Role Play – why do delegates fear it so much?

We used to love role playing!untitled

Delegates universally enter the training room in fear and apprehension that at some point in the day they’ll be forced into a dreaded role play. It’s usually one of the first questions they ask about the day, and can then spend the entire time worrying about the few minutes they’ll be “put on the spot” and be laughed at by their colleagues. Undoubtedly this can then affect their learning and absorption of information because all they do is fret about it.

Yet we used to love role playing. Who hasn’t spent time as a child being a doctor, fireman, Bob the Builder, listened to the dog’s heartbeat with a toy stethoscope as a vet, or changed the toy doll as a mummy or daddy?

We used our imaginations, had conversations in our head (or even out loud) and recreated real life scenarios where we acted out our response, oblivious to who was watching or listening.

So why do we hate it as adults?

Basically we shy away from situations that we fear will make us look stupid/inadequate/awkward, especially in front of our professional colleagues. Unless you are a born actor, we can spend more time worrying about what other people think of us than concentrating on the reason for the role play.

What’s the point then, if so many fear it? How can it be effective?

Jacob Morena, Viennese Psychologist, stated that “people gain more from acting out their problems than talking about them”.
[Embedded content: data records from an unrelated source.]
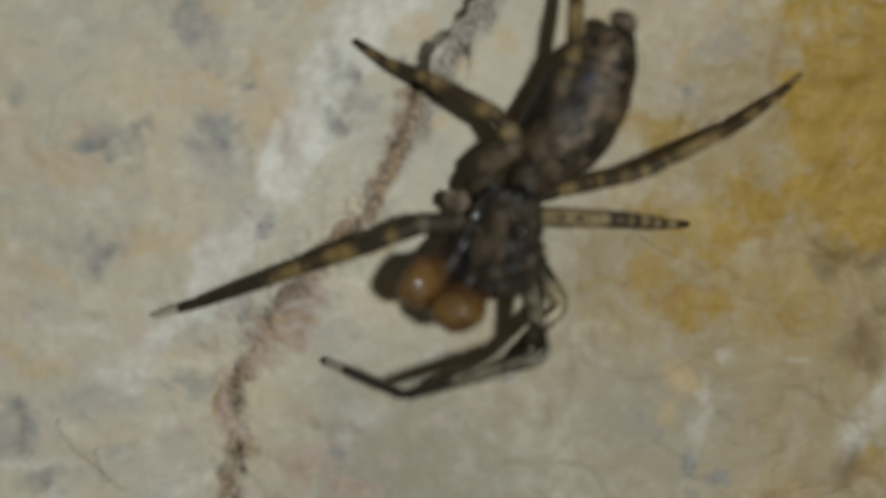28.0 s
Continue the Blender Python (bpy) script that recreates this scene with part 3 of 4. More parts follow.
def tube(bm, way, radii, sides=12, band=None, white=None, slot=0):
    """A closed tube along points, with its radius at each; returns its rings."""
    lay_b = bm.verts.layers.float.get("band") or bm.verts.layers.float.new("band")
    lay_w = bm.verts.layers.float.get("white") or bm.verts.layers.float.new("white")
    rings, count = [], len(way)
    for k, (p, r) in enumerate(zip(way, radii)):
        p = Vector(p)
        d = (Vector(way[min(k + 1, count - 1)]) - Vector(way[max(k - 1, 0)])).normalized()
        side = d.cross(Vector((0.1, 0.2, 1))).normalized()
        up = side.cross(d)
        ring = []
        for s in range(sides):
            a = 2 * math.pi * s / sides
            v = bm.verts.new(p + (side * math.cos(a) + up * math.sin(a)) * r)
            v[lay_b] = band[k] if band else 0.0
            v[lay_w] = white[k] if white else 0.0
            ring.append(v)
        rings.append(ring)
    for a, b in zip(rings, rings[1:]):
        for s in range(sides):
            bm.faces.new((a[s], a[(s + 1) % sides], b[(s + 1) % sides], b[s])).material_index = slot
    bm.faces.new(list(reversed(rings[0]))).material_index = slot
    bm.faces.new(rings[-1]).material_index = slot
    return rings


def bristle(bm, root, way, length, r, slot=0, bend=0.15):
    """One bent, pointed hair of three sides."""
    way = Vector(way).normalized()
    side = way.orthogonal().normalized()
    up = way.cross(side)
    mid = Vector(root) + way * length * 0.55 + side * length * bend * random.uniform(-1, 1)
    tip = Vector(root) + way * length + up * length * bend * random.uniform(-1, 1)
    low, high = [], []
    for s in range(3):
        a = 2 * math.pi * s / 3
        o = side * math.cos(a) + up * math.sin(a)
        low.append(bm.verts.new(Vector(root) + o * r))
        high.append(bm.verts.new(mid + o * r * 0.7))
    end = bm.verts.new(tip)
    for s in range(3):
        t = (s + 1) % 3
        bm.faces.new((low[s], low[t], high[t], high[s])).material_index = slot
        bm.faces.new((high[s], high[t], end)).material_index = slot


def joint(length, r0, r1, bands=(), white=(), bulge=0.08, hairs=24, hair=0.35, curve=0.0, dots=()):
    """A leg joint along x, from 0 to its length: rounded ends and dark rings; its bristles come second."""
    bm = bmesh.new()
    count = 36
    blunt = min(0.4, max(0.08, 0.75 * max(r0, r1) / length))
    way, radii, dark, pale = [], [], [], []
    for k in range(count + 1):
        u = k / count
        x = -r0 * 0.5 + (length + (r0 + r1) * 0.5) * u
        end = min(1.0, math.sqrt(max(0.02, 1 - (1 - min(u, 1 - u) / blunt) ** 2)) if min(u, 1 - u) < blunt else 1.0)
        way.append((x, 0, curve * math.sin(math.pi * u)))
        radii.append((r0 + (r1 - r0) * u) * (1 + bulge * math.sin(math.pi * u)) * end)
        dark.append(max([min(1.0, max(0.0, 0.5 + min(u - a, b - u) / 0.2)) for a, b in [(a if a > 0 else -1, b if b < 1 else 2) for a, b in bands]] or [0.0]))
        pale.append(1.0 if any(a <= u <= b for a, b in white) else 0.0)
    tube(bm, way, radii, 14, dark, pale)
    layer = bm.verts.layers.float["band"]
    for v in bm.verts:
        if v.co.z > 0.1 and any(abs(v.co.x - length * u) < 0.09 and abs(v.co.y) < 0.12 for u in dots):
            v[layer] = 1.6
    fur = bmesh.new()
    for k in range(hairs):
        u = random.uniform(0.03, 0.97)
        a = random.uniform(0, 2 * math.pi)
        r = (r0 + (r1 - r0) * u) * 0.95
        o = Vector((0, math.cos(a), math.sin(a)))
        bristle(fur, Vector((length * u, 0, curve * math.sin(math.pi * u))) + o * r, o * random.uniform(0.5, 1.1) + Vector((0.7, 0, 0)), hair * random.uniform(0.4, 1.1), 0.012)
    return bm, fur


def lump(centre, axes, rings=28, sides=36, shape=None, rough=0.0, size=0.5):
    """A rounded body about a centre with three half axes (vectors); shape(u, a) scales its girth along the first."""
    bm = bmesh.new()
    c = Vector(centre)
    ax, ay, az = (Vector(v) for v in axes)
    grid = []
    for k in range(rings + 1):
        u = -1 + 2 * k / rings
        g = math.sqrt(max(0.0, 1 - u * u)) if shape is None else shape(u)
        ring = []
        for s in range(sides):
            a = 2 * math.pi * s / sides
            p = c + ax * u + (ay * math.cos(a) + az * math.sin(a)) * max(g, 0.02)
            if rough:
                p += (p - c).normalized() * rough * noise.fractal(p / size, 0.8, 2.0, 4)
            ring.append(bm.verts.new(p))
        grid.append(ring)
    for a, b in zip(grid, grid[1:]):
        for s in range(sides):
            bm.faces.new((a[s], a[(s + 1) % sides], b[(s + 1) % sides], b[s]))
    bm.faces.new(list(reversed(grid[0])))
    bm.faces.new(grid[-1])
    bmesh.ops.recalc_face_normals(bm, faces=bm.faces)
    return bm


def coat_of_hair(bm, flow, count, length, r=0.012, seed=1, lift=0.55):
    """Bristles on the surface of a lump that lie along flow; a bmesh of hairs alone."""
    rng = random.Random(seed)
    bm.normal_update()
    faces = [f for f in bm.faces if len(f.verts) == 4 and f.normal.y < 0.5]
    areas = [f.calc_area() for f in faces]
    hair = bmesh.new()
    for f in rng.choices(faces, areas, k=count):
        u, v = rng.random(), rng.random()
        a, b, c, d = (q.co for q in f.verts)
        p = (a * (1 - u) + b * u) * (1 - v) + (d * (1 - u) + c * u) * v
        way = f.normal * lift + Vector(flow) * 0.7 + Vector([rng.uniform(-0.5, 0.5) for _ in range(3)])
        bristle(hair, p - f.normal * 0.02, way, length * rng.uniform(0.5, 1.2), r)
    return hair


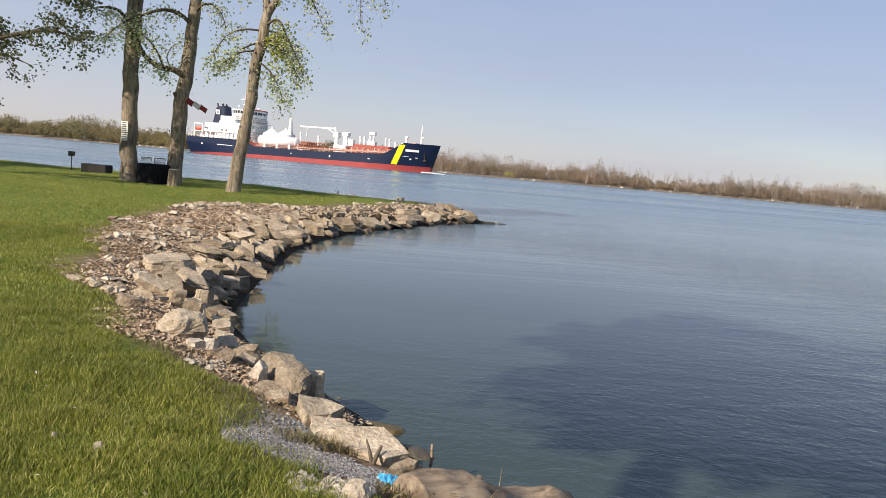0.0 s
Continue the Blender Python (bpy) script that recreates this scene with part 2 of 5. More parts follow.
GROUND, WATER = ground_material(), water_material()
BARK = bark_material("grey_brown_bark", (0.085, 0.07, 0.055), (0.37, 0.31, 0.24))
LIMB = bark_material("dark_limb_bark", (0.045, 0.035, 0.028), (0.17, 0.135, 0.1))
TWIG = surface("twig_bark", (0.07, 0.055, 0.042), (0.2, 0.16, 0.12), 6, 0.9, 0.0)
LEAF = leafy("young_leaves", (0.34, 0.4, 0.23), (0.55, 0.6, 0.36), (0.44, 0.5, 0.28), (0.62, 0.63, 0.32))
LEAF_YELLOW = leafy("yellow_green_leaves", (0.36, 0.38, 0.07), (0.52, 0.5, 0.1), (0.44, 0.44, 0.08), (0.3, 0.36, 0.1))
# darker copy of the leaf tones: shade is put into the colour
LEAF_DARK = leafy("shade_toned_leaves", (0.07, 0.085, 0.048), (0.11, 0.14, 0.068), (0.13, 0.13, 0.068), (0.17, 0.2, 0.1))
ROCK = stone_material("limestone", (0.33, 0.265, 0.185), (0.66, 0.565, 0.425), (0.37, 0.285, 0.19))
ROCK_PALE = stone_material("pale_limestone", (0.45, 0.39, 0.31), (0.72, 0.66, 0.57), (0.42, 0.35, 0.27))
ROCK_DARK = surface("wet_dark_stone", (0.05, 0.045, 0.035), (0.15, 0.125, 0.09), 4, 0.5, 0.012, 0.25, stain=(0.05, 0.06, 0.025))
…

It is true that there are huge positive benefits to not only taking part, but watching how others handle situations and as such, role playing is a cracking learning tool in the training room….BUT it needs to be used correctly to avoid causing more harm than good.

Having a structure is critical – it’s not about the “drama”, but sets a scene that provides the opportunity to re-enforce the right behaviours for dealing with situations and allowing feedback that benefits the learning for individuals and groups as a whole.

What is unhelpful are the “spontaneous” role-plays. We’ve probably all been in a situation where the facilitator has said “can I have a volunteer” and launches into a scenario with no preparation, causing anxiety from the unfortunate who has been landed with the role, and amusement/relief from those who haven’t been picked on! This is no way to learn effectively.

Script Analysis

For those who feel that role playing is an anathema and a block in the training room, another option is script analysis. This is where an interaction is written down – say between a manager and an underperforming member of staff – and the group reads through the responses. After each section, the group of learners evaluates the response given and then suggests alternatives that might be better or equally effective.

It has the benefit of structure, discussing how you may react to a situation or scenario and has reflective thinking time for offering alternatives.

This does need to be well prepared by your training provider, but removes the stigma of “acting” from the group which can be beneficial if there are real concerns about how the delegates will react to the pressure of role play.

Top tips for preparing and undertaking role plays

  1. It is important for the delegates to have the tools to know how they should behave before they are launched into a role play situation. Essentially don’t put them into a difficult situation without first having given them the opportunity to understand what they need to do, and how to react to a scenario. If they are left floundering, trying to find an answer under pressure, they’ll give up and fear both the real life situation when it arises and feel a failure for the rest of the day.
  2. Use professionals! Great corporate actors are skilled in their craft. They flex and adapt the situations; they don’t over-dramatise, as colleagues can sometimes do; they understand the outcome is to provide support and practical guidance for the delegates on future behaviours and are an aid to the learning, not an impedement.
  3. Planning….don’t wing it! Real life scenarios take time to plan and execute accurately and by just making up a situation and making it as hard as possible for the learners isn’t productive or helpful. Your training provider should work with you closely on the types of situations faced by your staff so they can accurately portray this in the role play scenario.
  4. Time out – allowing time out to be called when a delegate is feeling under pressure and flustered is essential. The whole point of doing role play in a safe space is that it isn’t real life! You have the opportunity to stop, reflect, gather thoughts and start again. I know from experience how critical this can be when training to be a bereavement counsellor. No one is expecting you to be perfect first time….that’s the reason for having the role play in the first place!
  5. Learning by watching is especially helpful for interpersonal skills development and many will say that they learn more by seeing what someone else does. A delegate who has had the training and tools to know how to respond, will value the opportunity to practise their reactions and responses, being confident in their approach.

Will you ever get a delegate in a training room that says “yay, role play, great I can’t wait”….maybe not. Managing expectations and fears around those expectations will help and form part of the preparatory precourse work.

We can say that without doubt, whilst many may not claim to enjoy the experience at the time, they all categorically rate role play as one of the most effective and informative elements to a training session and how it has benefitted them in preparing for those real life scenarios. Done well, with planning, structure and ensuring everyone is supportive of one another, it is such a strong element to any training environment.